The Part of a Painting Nobody Sees: Erasing and Starting Again

A finished painting rarely reveals the corrections, doubts and fresh starts behind it. Sometimes, erasing and beginning again is simply part of getting closer to what the artist wants to achieve.

INFORMATIVE

Pramod Sharma

7/14/20262 min read

When we look at a finished painting, we usually see only the final result. We see the colours, the composition, the details and perhaps the story behind the subject. What we do not see are the lines that were erased, the sections that were redrawn, or the moments when the artist sat back and thought, “Something does not feel right.”

That invisible part of the process can sometimes take just as much time as the painting itself.

I was reminded of this recently while working on a detailed commission painting of an Airbus A321neo. Aircraft are unforgiving subjects. A slight change in the curve of the nose, the shape of an engine or the spacing between windows can alter the character of the entire aircraft. Even when a drawing is based on carefully measured grids, something can still feel slightly off.

At one stage, I had drawn the row of passenger windows and worked on the large brand typography along the fuselage. I had calculated the spacing carefully, but as I progressed towards the wing, I noticed that the overwing exit was not sitting where it should. The drawing looked convincing at first glance, yet the alignment bothered me.

So I erased the windows and the lettering and started again. It was frustrating, of course. Nobody enjoys removing work that has taken hours. But after studying additional reference photographs, I noticed that the spacing between the windows needed to be slightly wider and the lettering itself had subtle differences in proportion. Once I redrew them, the typography aligned much more accurately with the aircraft’s structure and the position of the wing root.

The same thing happened with other parts of the aircraft. Sometimes the grid points were correct, yet the curve connecting them did not quite capture the shape I was seeing in the reference. That is one of the interesting things about drawing: measurement can guide the hand, but the eye still has a role to play.

This experience is not limited to aviation art. Whether someone is painting a portrait, a landscape, a building or a simple still life, there are moments when a section technically appears correct but somehow does not feel convincing. The temptation is either to ignore it or to keep correcting it endlessly.

Neither is always the answer. I have learnt that there is a difference between making a meaningful correction and chasing perfection. If a change improves the structure, proportion or overall feeling of the painting, starting again can be worthwhile. But if the subject already reads correctly and the difference is something only visible under intense scrutiny, sometimes it is better to move forward.

Erasing, therefore, is not necessarily a sign that a drawing has failed. It can simply mean that the artist has looked more carefully.

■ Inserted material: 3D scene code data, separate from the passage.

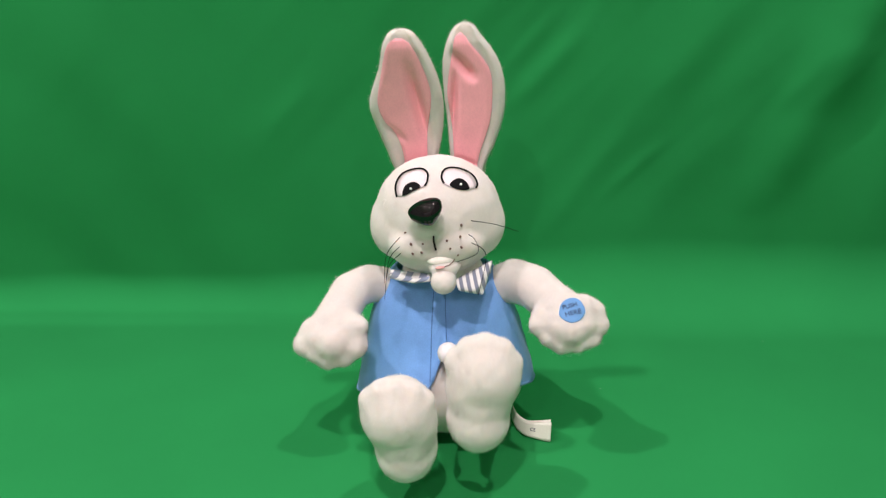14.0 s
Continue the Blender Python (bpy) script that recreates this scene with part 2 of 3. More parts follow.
def downlight():
    """A recessed ceiling light: a white ring and a glowing lens."""
    thing = tagged(new("downlight"), "small round recessed ceiling light, switched on", "ceiling light", "ceiling lights")
    bm = bmesh.new()
    outer, inner = 0.05, 0.036
    rings = []
    for r, z in ((outer, 0.0), (outer, -0.004), (outer - 0.004, -0.007), (inner + 0.003, -0.007), (inner, -0.004), (inner, 0.0)):
        rings.append([bm.verts.new((r * math.cos(a), r * math.sin(a), z)) for a in np.linspace(0, 2 * math.pi, 32, endpoint=False)])
    for a, b in zip(rings, rings[1:]):
        for k in range(32):
            bm.faces.new((a[k], b[k], b[(k + 1) % 32], a[(k + 1) % 32]))
    part("trim_ring", bm, TRIM_WHITE, thing)
    bm = bmesh.new()
    ball(bm, (0, 0, -0.001), (inner, inner, 0.004), detail=2)
    part("lens", bm, LENS, thing)
    return thing


first = downlight()
first.matrix_basis = pose(LAMPS[0][0], LAMPS[0][1], CEILING)
for lx, ly, _ in LAMPS[1:]:
    copy_thing(first, pose(lx, ly, CEILING))


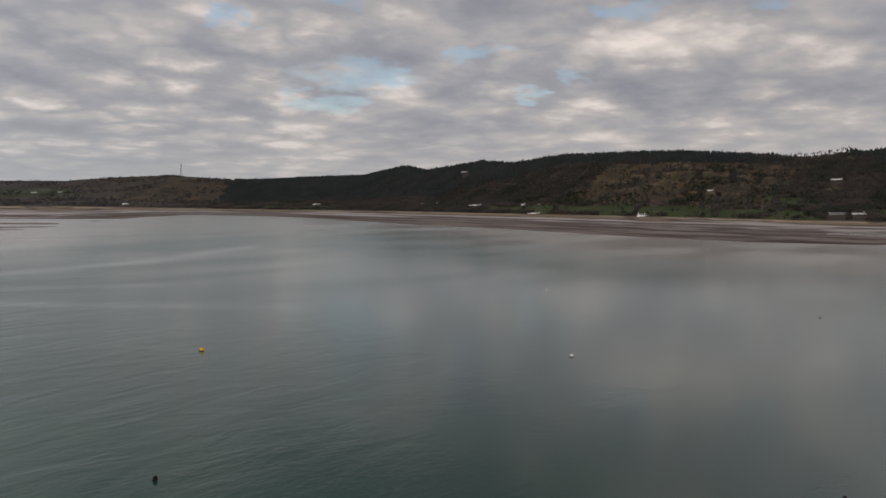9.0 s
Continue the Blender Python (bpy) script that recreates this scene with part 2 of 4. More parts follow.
# sand ridges: distance, half width, azimuth from, to
RIDGES = [(578, 26, 27, 38.8), (612, 22, 22, 33), (640, 28, 33, 39.8), (668, 24, 19, 36), (735, 30, 26, 39.8), (810, 36, 19, 32), (850, 40, 31, 40), (960, 56, 21, 37), (1110, 75, 25, 40.5), (1290, 100, 19, 33), (1500, 140, 24, 41)]


def tide_edge(az):
    """Distance of the water's edge along the sands."""
    return np.interp(az, [14, 18, 20, 24, 31, 38.2, 39.4, 41, 46.7, 52, 55.8, 60, 65, 69.5, 75.6, 82.3, 89, 93, 95.2, 95.8, 99],
                     [3300, 1500, 700, 640, 560, 565, 640, 830, 1400, 1220, 980, 760, 650, 560, 475, 432, 422, 455, 497, 890, 900])


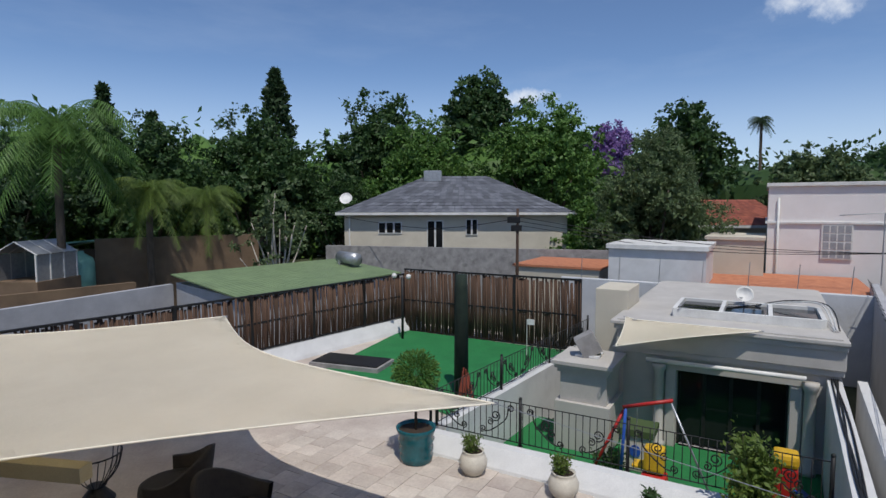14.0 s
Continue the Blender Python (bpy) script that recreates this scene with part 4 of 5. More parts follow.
for y in (19.38, 21.12):
    part("jamb", tube(bm_new(), [(-13.12, y, -4.5), (-13.12, y, -2.25)], 0.10, 12), TRIM, kh, smooth=True)
part("side_door", boxes([(-15.6, 18.55, -4.4, -14.9, 18.62, -2.3)]), GLASS, kh)
part("side_door_frame", boxes([(-15.68, 18.52, -4.4, -15.6, 18.64, -2.2), (-14.9, 18.52, -4.4, -14.82, 18.64, -2.2), (-15.6, 18.52, -2.3, -14.9, 18.64, -2.2)]), TRIM, kh)
part("wall_lantern", boxes([(-14.42, 18.35, -2.75, -14.28, 18.5, -2.45), (-14.38, 18.4, -3.0, -14.32, 18.5, -2.75)], 0.01), IRON, kh)
part("patio_column", lathe(bm_new(), [(0.2, -4.6), (0.2, -4.4), (0.155, -4.3), (0.14, -2.6), (0.2, -2.5), (0.2, -2.36)], 20, (-16.25, 18.35, 0)), TRIM, kh, "white round patio column", True)
for pts, top in (([(-20.95, 15.1), (-20.95, 17.95), (-21.25, 17.95), (-21.25, 15.1)], -0.62), ([(-19.55, 18.0), (-19.05, 22.0), (-19.35, 22.0), (-19.85, 18.0)], -0.55), ([(-19.86, 17.98), (-19.86, 18.22), (-21.2, 18.22), (-21.2, 17.98)], -0.60), ([(-20.9, 23.1), (-18.0, 26.9), (-18.25, 27.1), (-21.15, 23.3)], -0.58)):
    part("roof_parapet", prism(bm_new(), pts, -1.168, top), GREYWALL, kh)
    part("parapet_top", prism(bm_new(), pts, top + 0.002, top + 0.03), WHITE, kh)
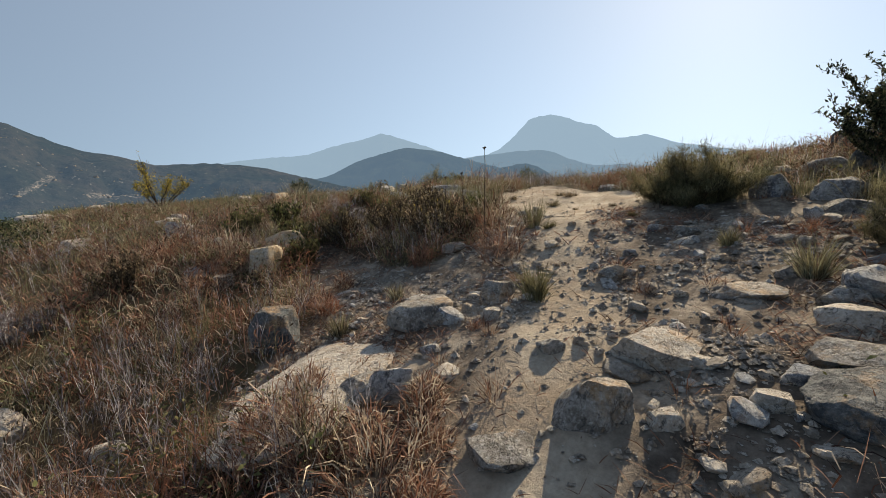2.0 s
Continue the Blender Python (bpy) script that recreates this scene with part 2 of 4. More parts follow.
# hollows and swells of the ridge: middle, reach along x and y, height
SWELLS = ((1.6, 4.6, 2.0, 3.0, -0.32), (0.5, 11.0, 2.5, 3.0, -0.36), (4.3, 5.4, 1.6, 1.8, -0.3), (5.3, 2.0, 1.0, 1.0, -0.11), (5.6, 11.0, 1.4, 1.6, 0.2),
          (10.5, 20.0, 4.0, 6.0, -0.24), (8.9, 9.9, 1.2, 1.2, -0.14), (10.6, 4.4, 1.0, 1.0, -0.2), (18.0, 33.0, 9.0, 7.0, 0.4))


def smooth_ground(x, y):
    """Height of the ridge without its small bumps."""
    x, y = np.asarray(x, float), np.asarray(y, float)
    u = 0.9 * x + 0.35 * y
    h = sum(np.interp(u + d, RIDGE_U, RIDGE_Z) for d in (-0.6, 0.0, 0.6)) / 3
    edge = -3.2 + 3.7 * sstep(8, 15, y)
    h = h - 0.75 * softplus(edge - x)
    h = h + 1.15 * np.exp(-((x - 18) ** 2 + (y + 4) ** 2) / 50.0)
    for cx, cy, rx, ry, up in SWELLS:
        h = h + up * np.exp(-((x - cx) / rx) ** 2 - ((y - cy) / ry) ** 2)
    h = h - 0.075 * 3 * softplus((x - 22) / 3) + 0.012 * 4 * softplus((y - 16) / 4)
    away = np.hypot(x - 10, y - 12)
    h = h - 0.4 * 8 * softplus((away - 62) / 8)
    return np.maximum(h, -150.0)

LATTICE = np.random.RandomState(7).rand(256, 256)


def value_noise(x, y, seed=0):
    x, y = np.asarray(x, float) + seed * 17.3, np.asarray(y, float) + seed * 9.1
    i, j = np.floor(x).astype(int), np.floor(y).astype(int)
    fx, fy = x - i, y - j
    fx, fy = fx * fx * (3 - 2 * fx), fy * fy * (3 - 2 * fy)
    g = lambda p, q: LATTICE[p % 256, q % 256]
    return (g(i, j) * (1 - fx) + g(i + 1, j) * fx) * (1 - fy) + (g(i, j + 1) * (1 - fx) + g(i + 1, j + 1) * fx) * fy


def fractal(x, y, seed=0, octaves=4):
    return sum(value_noise(x * 2 ** k, y * 2 ** k, seed + k) / 2 ** k for k in range(octaves)) / sum(0.5 ** k for k in range(octaves))


def near_line(x, y, a, b):
    """Distance from the line a-b."""
    dx, dy = b[0] - a[0], b[1] - a[1]
    q = np.clip(((x - a[0]) * dx + (y - a[1]) * dy) / (dx * dx + dy * dy), 0, 1)
    return np.hypot(x - a[0] - q * dx, y - a[1] - q * dy)


# trodden ground: from, to, half widths
TRODDEN = (
    ((0.9, 0.7), (2.2, 0.9), 0.55, 0.8), ((2.2, 0.9), (4.0, 1.5), 0.9, 1.2), ((4.0, 1.5), (6.6, 1.6), 1.3, 1.4),
    ((5.0, 2.0), (7.4, 3.5), 1.1, 1.1), ((7.4, 3.5), (9.0, 4.8), 1.15, 1.05), ((9.0, 4.8), (9.9, 5.8), 0.95, 0.5),
    ((9.9, 5.8), (10.7, 6.8), 0.4, 0.16), ((10.7, 6.8), (11.3, 8.2), 0.13, 0.13), ((11.3, 8.2), (11.93, 9.9), 0.15, 0.18),
    ((11.93, 9.9), (11.85, 11.8), 0.17, 0.13), ((11.85, 11.8), (11.75, 13.3), 0.13, 0.15), ((11.75, 13.3), (11.9, 15.5), 0.15, 0.1),
    ((8.6, 3.6), (10.0, 2.9), 0.6, 0.38), ((10.0, 2.9), (12.0, 1.3), 0.36, 0.28), ((12.0, 1.3), (17.0, -0.5), 0.28, 0.25),
    ((2.4, 3.2), (4.1, 3.6), 0.3, 0.7), ((3.4, 2.4), (5.0, 3.0), 0.8, 0.8), ((4.1, 4.0), (4.5, 6.2), 0.5, 0.3), ((6.6, 1.4), (7.6, 0.8), 0.9, 0.5),
)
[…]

The finished A321neo painting will never show how many measurements were checked, how many reference photographs were enlarged, or how often a line was reconsidered. A viewer may simply see an aircraft, a pilot and a completed composition.

And perhaps that is how it should be. Every finished artwork carries an invisible history beneath its surface: hesitation, correction, patience and persistence. The erased lines may disappear from the paper, but they remain part of the painting’s journey.